Updated

During the first presidential debate Wednesday night, Mitt Romney made this statement: “I’m going to stop the subsidy to PBS (Public Broadcasting System).” Speaking to moderator Jim Lehrer of PBS, Romney added, “I like PBS. I like Big Bird. I like you.”

Since then, even Big Bird has appeared on “Saturday Night Live” to respond to Romney’s comments.

PBS is a relic of the 1960s and Lyndon Johnson’s Great Society, which in retrospect was not so great and has served to subsidize a broken society.

At the time, there were only three broadcast networks. Their programming prompted FCC Chairman Newton Minnow to characterize the fare available on broadcast TV as “a vast wasteland.”

PBS, which is the child of the Corporation for Public Broadcasting, was seen at the time as a kind of intellectually nutritious diet that would offer an alternative to the “junk food” served up by NBC, ABC and CBS. It was to be broadcasting for the elites, the thinking class and those who disdain bowling, pickup trucks with gun racks and country music.

Depending upon your level of education and notion of self-importance, the need for an alternative to the broadcast networks might have been true fifty years ago and PBS still serves up some great programming, including “Downton Abbey.” But the issue is not about the quality of their programming. The issue is whether the Federal government should be subsidizing it. If the programming is that good – and it is – why can’t PBS sell time, make a profit and stand on its own as the broadcast networks do? If too few people watch to sustain it, then, like the typewriter, it should be put in its proper place: a museum.

To be fair, PBS says this about how it gets its money, 'Funding for PBS programs comes from member stations' dues, the Corporation for Public Broadcasting, government agencies, foundations, corporations and private citizens." But why should it, in 2012 with hundreds of TV channels available to Americans, require any government money at all?

Britain has a system that is even worse than ours. It has an official government channel known as the BBC. The government also charges for TV licenses. If you own a TV, you must purchase a license. Since the BBC also sells commercial time, it enjoys a double revenue stream.

I’m not suggesting TV licenses for American viewers. The government gets enough of our money as it is. I’m saying that when a business can no longer make a profit, it goes out of business.
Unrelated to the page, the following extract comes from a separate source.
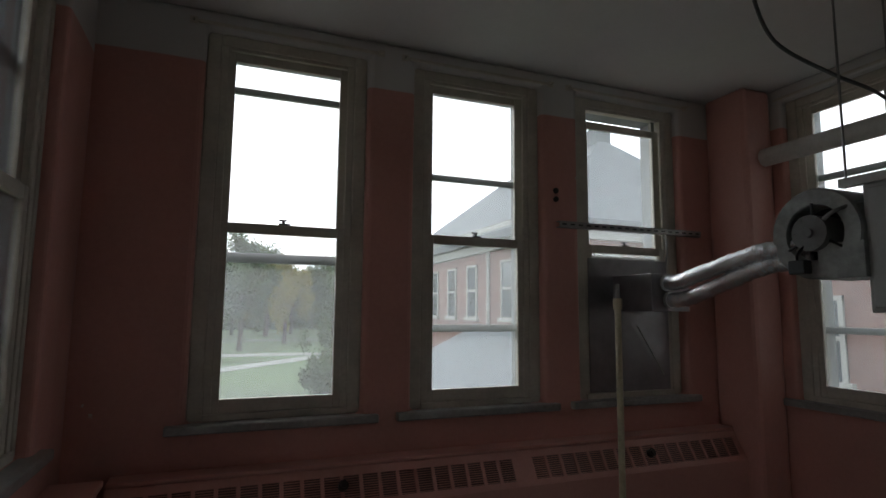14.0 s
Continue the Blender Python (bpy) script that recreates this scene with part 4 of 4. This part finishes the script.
# rolled canvas bundle
ax = [Vector(q) for q in ((-2.88, 9.06, 0.045), (-2.78, 9.03, 0.05), (-2.62, 8.98, 0.068), (-2.50, 8.95, 0.085), (-2.44, 8.94, 0.105), (-2.2, 8.905, 0.118), (-1.98, 8.87, 0.122), (-1.87, 8.855, 0.112))]
path = spline(ax, 10)
bm, loops = bmesh.new(), []
for i, q in enumerate(path):
    t = i / (len(path) - 1)
    r = 0.05 + 0.02 * min(1, t / 0.3) + 0.062 * min(1, max(0, (t - 0.36) / 0.1))
    if 0.40 < t < 0.46:
        r *= 0.86
    row = []
    for k in range(32):
        an = 2 * math.pi * k / 32
        f = noise.noise(Vector((t * 9 + math.sin(an) * 0.6, math.cos(an) * 1.4, math.sin(an) * 1.4)))
        g2 = noise.noise(Vector((t * 22, math.cos(an) * 2.6, math.sin(an) * 2.6)))
        crease = max(0.0, 1 - abs(noise.noise(Vector((t * 5 + 3, an * 0.9, 1.7)))) * 9) ** 2
        rr = r * (1 + 0.22 * f + 0.12 * g2 + 0.15 * crease)
        z = max(0.002, q.z + rr * 0.80 * math.sin(an))
        row.append(bm.verts.new((q.x + 0.02 * f, q.y + rr * 1.12 * math.cos(an), z)))
    loops.append(row)
for a, b in zip(loops, loops[1:]):
    for k in range(32):
        bm.faces.new((a[k], a[(k + 1) % 32], b[(k + 1) % 32], b[k]))
for l, s in ((loops[0], -1), (loops[-1], 1)):
    prev = l
    for f, dx in ((0.85, 0.012), (0.7, -0.012), (0.5, 0.008), (0.3, -0.008)):
        cen = sum((v.co for v in l), Vector()) / 32
        ring = [bm.verts.new(cen + (v.co - cen) * f + Vector((s * dx, 0, 0))) for v in l]
        for k in range(32):
            bm.faces.new((prev[k], prev[(k + 1) % 32], ring[(k + 1) % 32], ring[k]))
        prev = ring
    bm.faces.new(prev)
roll = tagged(part("canvas_roll", bm, M_CANVAS, smooth=True), "rolled-up bundle of dusty beige canvas on the floor", "canvas roll")
bm = bmesh.new()
g = [[bm.verts.new((-2.66 + 0.024 * i, 8.80 + 0.03 * j + 0.01 * math.sin(i), max(0.003, 0.012 + 0.05 * j / 4 + 0.012 * math.sin(i * 1.3 + j)))) for j in range(5)] for i in range(11)]
for i in range(10):
    for j in range(4):
        bm.faces.new((g[i][j], g[i + 1][j], g[i + 1][j + 1], g[i][j + 1]))
part("loose_flap", bm, M_CANVAS, roll, smooth=True)

roll.location += Vector((0.035, 0.05, 0))

# crumpled clear plastic by the wall
scrap = thing("plastic_scrap", "crumpled clear plastic scrap on the floor by the wall", "plastic scrap", (-2.86, 7.0, 0))
rnd = random.Random(9)
for k in range(9):
    bm = bmesh.new()
    p0 = Vector((-2.86 + rnd.uniform(-0.09, 0.07), 7.0 + rnd.uniform(-0.1, 0.1), 0.002))
    an, ln, w = rnd.uniform(0, 6.28), rnd.uniform(0.08, 0.20), rnd.uniform(0.03, 0.07)
    d, s = Vector((math.cos(an), math.sin(an), 0)), Vector((-math.sin(an), math.cos(an), 0))
    rows = []
    for i in range(7):
        z = 0.004 + abs(math.sin(i * 1.1 + k)) * rnd.uniform(0.006, 0.03)
        rows.append([bm.verts.new(p0 + d * (ln * (i / 6 - 0.5)) + s * (w * (j / 3 - 0.5)) + Vector((0, 0, z * (0.5 + 0.5 * math.sin(j * 1.9 + i))))) for j in range(4)])
    for a, b in zip(rows, rows[1:]):
        for j in range(3):
            bm.faces.new((a[j], a[j + 1], b[j + 1], b[j]))
    bmesh.ops.solidify(bm, geom=bm.faces[:], thickness=0.0015)
    part("shred", bm, M_FILM, scrap)

for k in range(7):
    c = Vector((-2.86 + rnd.uniform(-0.05, 0.05), 7.0 + rnd.uniform(-0.06, 0.06), 0.0))
    a0, rx, ry = rnd.uniform(0, 6.28), rnd.uniform(0.05, 0.12), rnd.uniform(0.03, 0.08)
    loop = [c + Vector((rx * math.cos(a0 + 0.7 * i), ry * math.sin(a0 + 0.7 * i), 0.008 + 0.05 * abs(math.sin(0.9 * i + k)))) for i in range(8)]
    part("strand", tube(spline(loop, 6), 0.004, 6), M_STRAND, scrap, "white plastic strand", smooth=True)

# flakes and scraps
rnd = random.Random(21)
spots = [(0.5, 3.32), (0.62, 8.83), (-0.1, 9.3), (0.2, 3.1), (-2.4, 5.2), (-2.55, 4.6), (-2.05, 8.3), (-0.2, 2.05), (0.9, 2.7), (0.35, 5.2), (-0.6, 9.5), (0.0, 7.2), (-0.55, 7.9), (0.3, 9.9), (-2.3, 6.7), (0.9, 8.1), (0.3, 4.1), (-0.3, 5.6)]
for x, y in spots:
    bm = bmesh.new()
    r = rnd.uniform(0.006, 0.015)
    vs = [bm.verts.new((x + r * rnd.uniform(0.5, 1.3) * math.cos(a), y + 1.3 * r * rnd.uniform(0.5, 1.2) * math.sin(a), 0.001)) for a in (0, 1.1, 2.2, 3.3, 4.2, 5.3)]
    tp = [bm.verts.new((v.co.x * 0.6 + x * 0.4, v.co.y * 0.6 + y * 0.4, rnd.uniform(0.003, 0.008))) for v in vs]
    for k in range(6):
        bm.faces.new((vs[k], vs[(k + 1) % 6], tp[(k + 1) % 6], tp[k]))
    bm.faces.new(tp), bm.faces.new(vs)
    tagged(part("paint_flake", bm, M_GRIT), "small dark flake of debris on the floor", "debris", group="flakes on the floor")
bm = bmesh.new()
rnd = random.Random(33)
for k in range(800):
    x, y = rnd.gauss(-0.58, 0.38), rnd.gauss(5.1, 1.1)
    an, ln, w = rnd.uniform(0, 6.28), rnd.uniform(0.012, 0.07), rnd.uniform(0.0015, 0.007)
    d, s = Vector((math.cos(an), math.sin(an), 0)), Vector((-math.sin(an), math.cos(an), 0))
    p0 = Vector((x, y, 0.0015))
    a = [bm.verts.new(p0 + d * (ln * t) + s * (w * (1 - abs(2 * t - 1)) * sg) + Vector((0, 0, 0.005 * abs(sg) * rnd.uniform(0, 1) + 0.003 * math.sin(3 * t)))) for t, sg in ((0, 0), (0.5, -1), (1, 0), (0.5, 1))]
    bm.faces.new(a)
tagged(part("film_residue", bm, M_FILM), "shreds of shiny plastic film stuck to the floor", "film residue", kind="stuff")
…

If PBS can’t stand on its own, it shouldn’t stand at all.

With a $16 trillion debt, taxpayers don’t need to be subsidizing PBS. Big Bird won’t starve and neither will Bill Moyers, who was Lyndon Johnson’s Press Secretary when PBS was created and – aside from Big Bird – remains one of the network’s biggest and wealthiest stars.

Put PBS on Pay Per View, but don’t continue to force all of us to subsidize it, whether we view it, or not.